Data section =
__________________________________________________

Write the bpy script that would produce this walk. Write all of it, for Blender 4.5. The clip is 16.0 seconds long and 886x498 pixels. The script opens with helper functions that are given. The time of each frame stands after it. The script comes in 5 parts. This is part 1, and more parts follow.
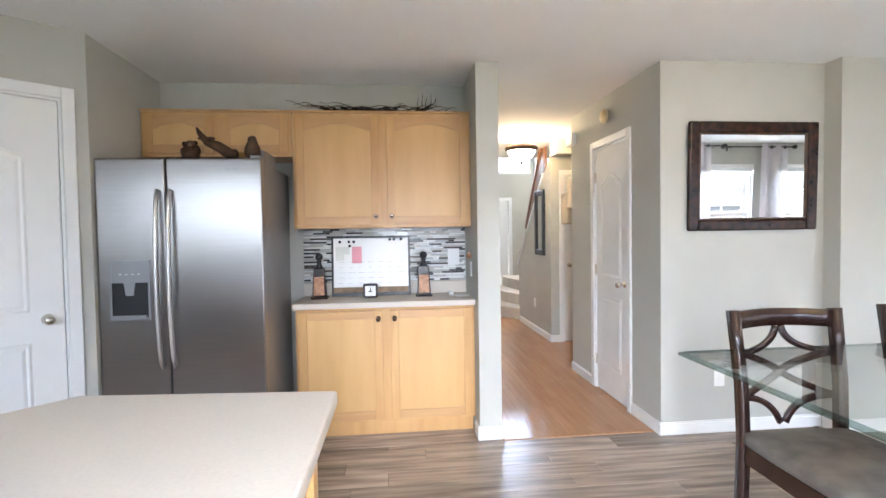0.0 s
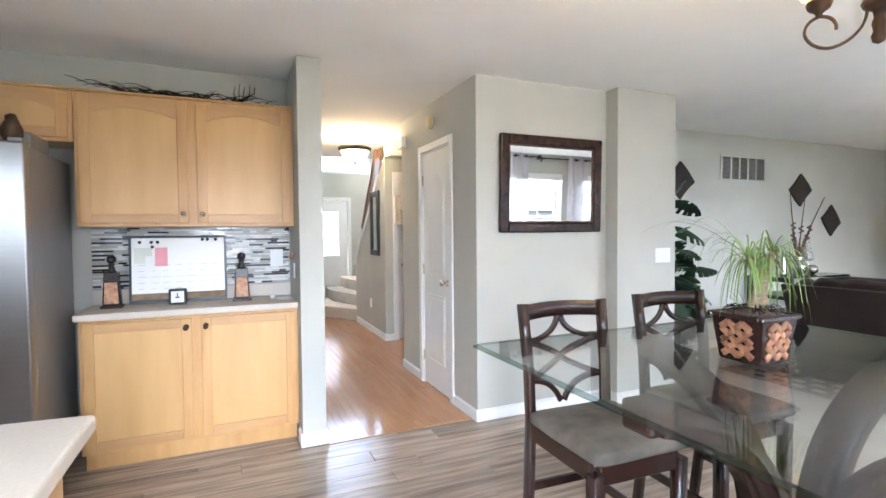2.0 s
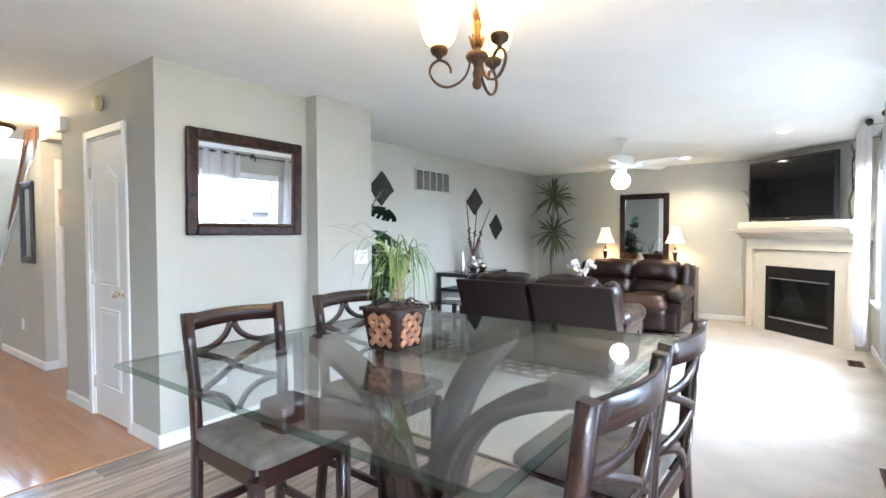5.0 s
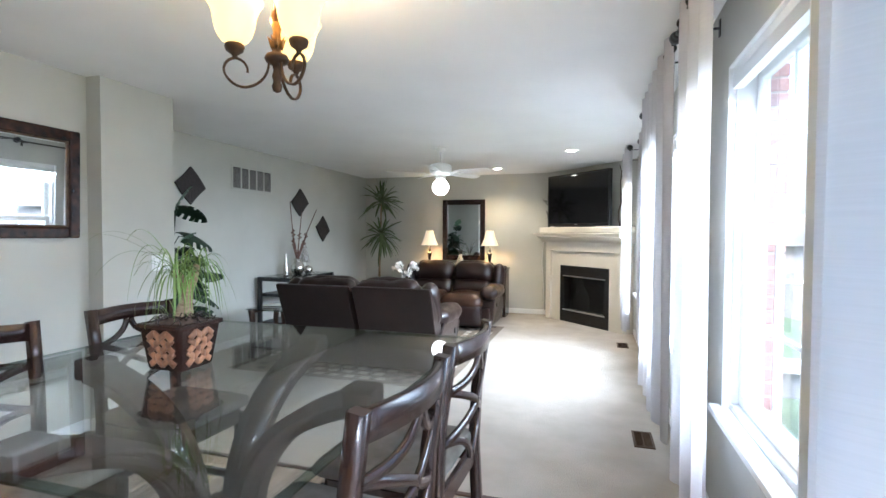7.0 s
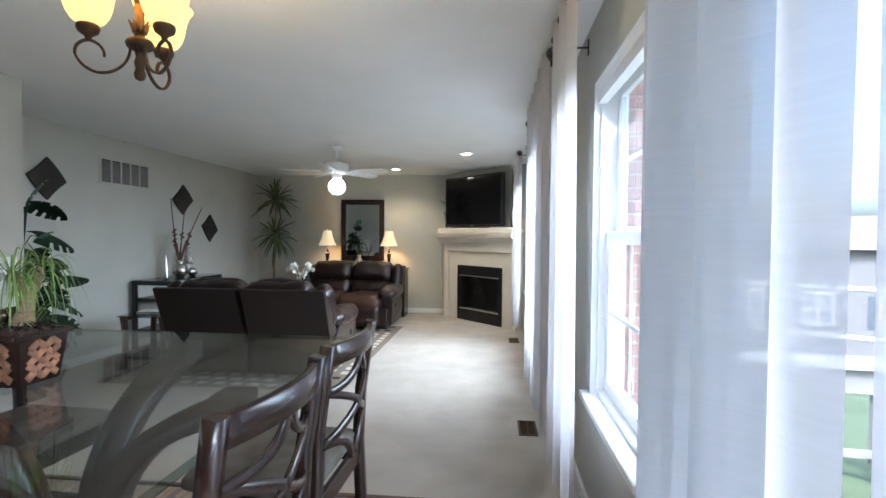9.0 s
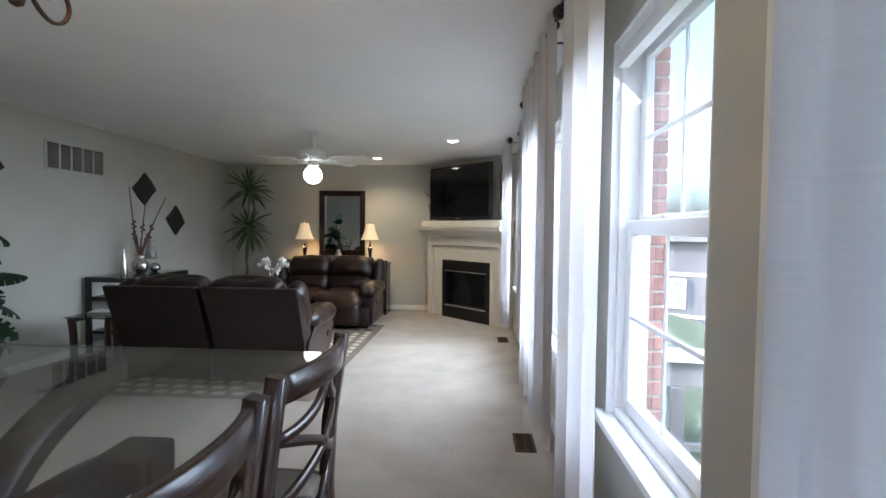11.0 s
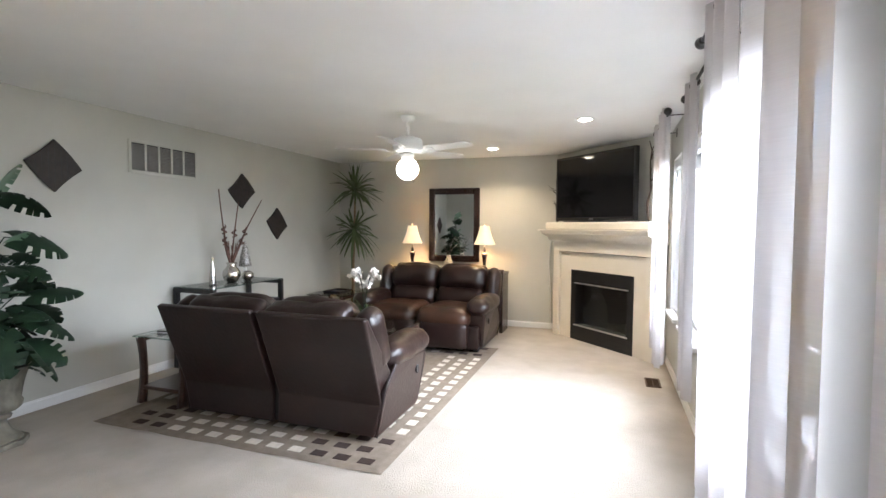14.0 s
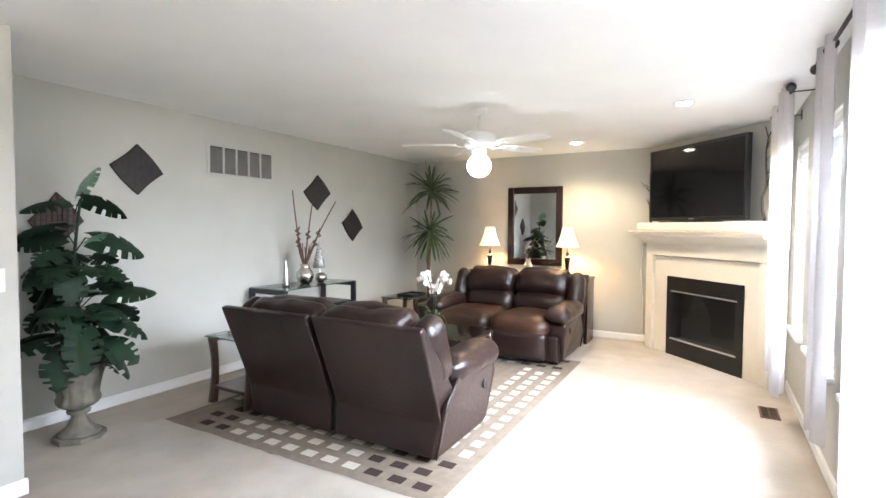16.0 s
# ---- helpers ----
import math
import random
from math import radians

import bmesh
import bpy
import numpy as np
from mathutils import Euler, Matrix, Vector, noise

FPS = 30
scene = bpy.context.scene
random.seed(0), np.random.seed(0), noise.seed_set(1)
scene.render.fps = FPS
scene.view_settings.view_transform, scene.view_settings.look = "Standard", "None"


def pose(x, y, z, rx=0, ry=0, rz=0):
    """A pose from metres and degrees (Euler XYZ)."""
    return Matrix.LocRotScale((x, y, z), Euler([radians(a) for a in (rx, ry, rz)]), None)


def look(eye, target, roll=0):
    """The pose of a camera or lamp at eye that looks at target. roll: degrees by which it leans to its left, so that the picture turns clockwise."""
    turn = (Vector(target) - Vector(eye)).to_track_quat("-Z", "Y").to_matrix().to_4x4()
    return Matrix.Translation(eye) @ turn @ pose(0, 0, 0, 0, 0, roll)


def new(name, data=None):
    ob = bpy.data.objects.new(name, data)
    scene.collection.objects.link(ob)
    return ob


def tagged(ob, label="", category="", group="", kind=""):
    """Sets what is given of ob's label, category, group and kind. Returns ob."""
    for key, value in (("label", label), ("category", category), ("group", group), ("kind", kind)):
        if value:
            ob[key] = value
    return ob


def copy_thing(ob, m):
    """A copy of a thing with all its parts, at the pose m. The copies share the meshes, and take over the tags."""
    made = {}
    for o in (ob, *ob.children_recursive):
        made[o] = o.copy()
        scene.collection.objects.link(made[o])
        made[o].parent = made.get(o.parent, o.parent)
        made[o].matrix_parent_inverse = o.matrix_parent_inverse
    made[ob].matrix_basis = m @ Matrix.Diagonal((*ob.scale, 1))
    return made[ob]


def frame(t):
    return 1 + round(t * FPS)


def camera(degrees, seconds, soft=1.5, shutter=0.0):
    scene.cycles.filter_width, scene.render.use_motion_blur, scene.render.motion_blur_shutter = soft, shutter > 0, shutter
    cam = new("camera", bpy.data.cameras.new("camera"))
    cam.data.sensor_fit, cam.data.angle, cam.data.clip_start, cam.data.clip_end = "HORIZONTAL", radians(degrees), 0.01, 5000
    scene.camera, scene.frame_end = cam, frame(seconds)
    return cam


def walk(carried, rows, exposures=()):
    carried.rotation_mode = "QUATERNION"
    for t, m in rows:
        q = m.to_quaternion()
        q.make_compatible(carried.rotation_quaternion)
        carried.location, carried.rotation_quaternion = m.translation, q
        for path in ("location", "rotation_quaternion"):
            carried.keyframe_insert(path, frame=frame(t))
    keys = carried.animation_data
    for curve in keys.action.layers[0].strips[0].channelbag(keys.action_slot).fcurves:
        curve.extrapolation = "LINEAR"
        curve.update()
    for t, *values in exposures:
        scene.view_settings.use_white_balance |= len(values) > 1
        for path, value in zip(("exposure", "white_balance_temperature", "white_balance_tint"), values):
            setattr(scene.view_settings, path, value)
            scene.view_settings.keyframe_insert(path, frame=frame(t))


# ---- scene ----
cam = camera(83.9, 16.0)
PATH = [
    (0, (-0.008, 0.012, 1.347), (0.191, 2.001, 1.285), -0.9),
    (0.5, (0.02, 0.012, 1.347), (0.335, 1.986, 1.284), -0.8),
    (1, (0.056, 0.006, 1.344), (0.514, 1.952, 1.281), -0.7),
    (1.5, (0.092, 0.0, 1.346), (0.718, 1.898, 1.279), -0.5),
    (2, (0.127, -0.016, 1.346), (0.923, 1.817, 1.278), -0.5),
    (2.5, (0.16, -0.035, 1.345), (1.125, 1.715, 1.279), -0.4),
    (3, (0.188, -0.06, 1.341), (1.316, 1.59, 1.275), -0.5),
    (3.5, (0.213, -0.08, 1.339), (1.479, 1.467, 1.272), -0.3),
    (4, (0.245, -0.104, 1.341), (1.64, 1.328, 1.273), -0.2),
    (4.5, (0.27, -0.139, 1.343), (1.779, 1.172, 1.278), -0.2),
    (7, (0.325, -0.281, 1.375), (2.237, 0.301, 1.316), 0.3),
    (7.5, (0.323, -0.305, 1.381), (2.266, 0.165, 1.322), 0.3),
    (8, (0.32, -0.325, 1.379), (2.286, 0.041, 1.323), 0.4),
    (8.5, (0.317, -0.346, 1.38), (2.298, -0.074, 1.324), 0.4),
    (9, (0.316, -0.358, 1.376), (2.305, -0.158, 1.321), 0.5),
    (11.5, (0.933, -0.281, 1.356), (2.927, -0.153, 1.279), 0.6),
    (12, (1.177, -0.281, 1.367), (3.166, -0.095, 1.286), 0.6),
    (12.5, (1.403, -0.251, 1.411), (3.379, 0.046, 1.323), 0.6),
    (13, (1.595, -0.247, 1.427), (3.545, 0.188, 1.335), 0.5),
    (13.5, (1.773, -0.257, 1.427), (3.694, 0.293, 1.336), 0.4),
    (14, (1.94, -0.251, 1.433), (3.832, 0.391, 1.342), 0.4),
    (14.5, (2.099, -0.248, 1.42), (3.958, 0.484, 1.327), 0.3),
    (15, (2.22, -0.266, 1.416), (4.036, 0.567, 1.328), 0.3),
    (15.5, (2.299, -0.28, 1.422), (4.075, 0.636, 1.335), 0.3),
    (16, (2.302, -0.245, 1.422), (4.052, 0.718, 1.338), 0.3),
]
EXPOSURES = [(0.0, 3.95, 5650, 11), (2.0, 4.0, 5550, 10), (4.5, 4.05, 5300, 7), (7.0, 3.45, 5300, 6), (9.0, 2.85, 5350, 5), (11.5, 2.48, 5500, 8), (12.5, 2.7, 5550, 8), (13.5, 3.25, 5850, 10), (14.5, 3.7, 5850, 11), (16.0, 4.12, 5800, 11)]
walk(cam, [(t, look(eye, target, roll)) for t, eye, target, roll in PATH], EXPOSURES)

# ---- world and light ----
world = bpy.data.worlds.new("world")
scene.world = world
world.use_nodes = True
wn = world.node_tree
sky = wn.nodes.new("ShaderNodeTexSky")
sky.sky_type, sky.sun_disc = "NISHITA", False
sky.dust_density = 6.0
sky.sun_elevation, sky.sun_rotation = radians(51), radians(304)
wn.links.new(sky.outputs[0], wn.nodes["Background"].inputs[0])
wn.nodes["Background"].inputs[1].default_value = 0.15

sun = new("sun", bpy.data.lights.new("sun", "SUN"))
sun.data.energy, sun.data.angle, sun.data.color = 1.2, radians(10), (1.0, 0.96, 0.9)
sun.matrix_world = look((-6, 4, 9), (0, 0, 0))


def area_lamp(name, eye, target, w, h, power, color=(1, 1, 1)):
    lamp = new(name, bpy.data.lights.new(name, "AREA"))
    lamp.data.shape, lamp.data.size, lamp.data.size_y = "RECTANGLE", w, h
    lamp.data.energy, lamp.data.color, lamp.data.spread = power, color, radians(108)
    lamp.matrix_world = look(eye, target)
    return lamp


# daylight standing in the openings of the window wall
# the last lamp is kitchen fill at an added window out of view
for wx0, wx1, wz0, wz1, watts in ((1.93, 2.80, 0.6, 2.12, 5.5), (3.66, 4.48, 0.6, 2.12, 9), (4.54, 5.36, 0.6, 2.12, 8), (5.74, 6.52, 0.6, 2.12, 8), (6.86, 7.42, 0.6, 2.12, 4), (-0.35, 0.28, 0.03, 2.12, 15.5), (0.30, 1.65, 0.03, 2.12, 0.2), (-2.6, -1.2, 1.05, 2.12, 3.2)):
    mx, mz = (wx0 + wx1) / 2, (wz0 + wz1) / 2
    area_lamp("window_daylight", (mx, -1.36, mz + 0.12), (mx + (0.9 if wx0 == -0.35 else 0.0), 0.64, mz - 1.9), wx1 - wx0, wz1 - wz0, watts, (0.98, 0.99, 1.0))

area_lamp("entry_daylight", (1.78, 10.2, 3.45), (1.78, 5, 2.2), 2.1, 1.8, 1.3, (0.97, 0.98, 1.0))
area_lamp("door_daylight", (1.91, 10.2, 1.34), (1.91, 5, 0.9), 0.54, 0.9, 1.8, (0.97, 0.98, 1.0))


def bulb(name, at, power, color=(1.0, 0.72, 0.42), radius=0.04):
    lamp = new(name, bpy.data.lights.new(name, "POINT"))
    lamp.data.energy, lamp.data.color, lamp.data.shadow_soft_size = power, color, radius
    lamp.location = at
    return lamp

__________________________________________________

Given task =
Go through the lines above. Select every one that has the string "carried".

Right answer =
def walk(carried, rows, exposures=()):
    carried.rotation_mode = "QUATERNION"
        q.make_compatible(carried.rotation_quaternion)
        carried.location, carried.rotation_quaternion = m.translation, q
            carried.keyframe_insert(path, frame=frame(t))
    keys = carried.animation_data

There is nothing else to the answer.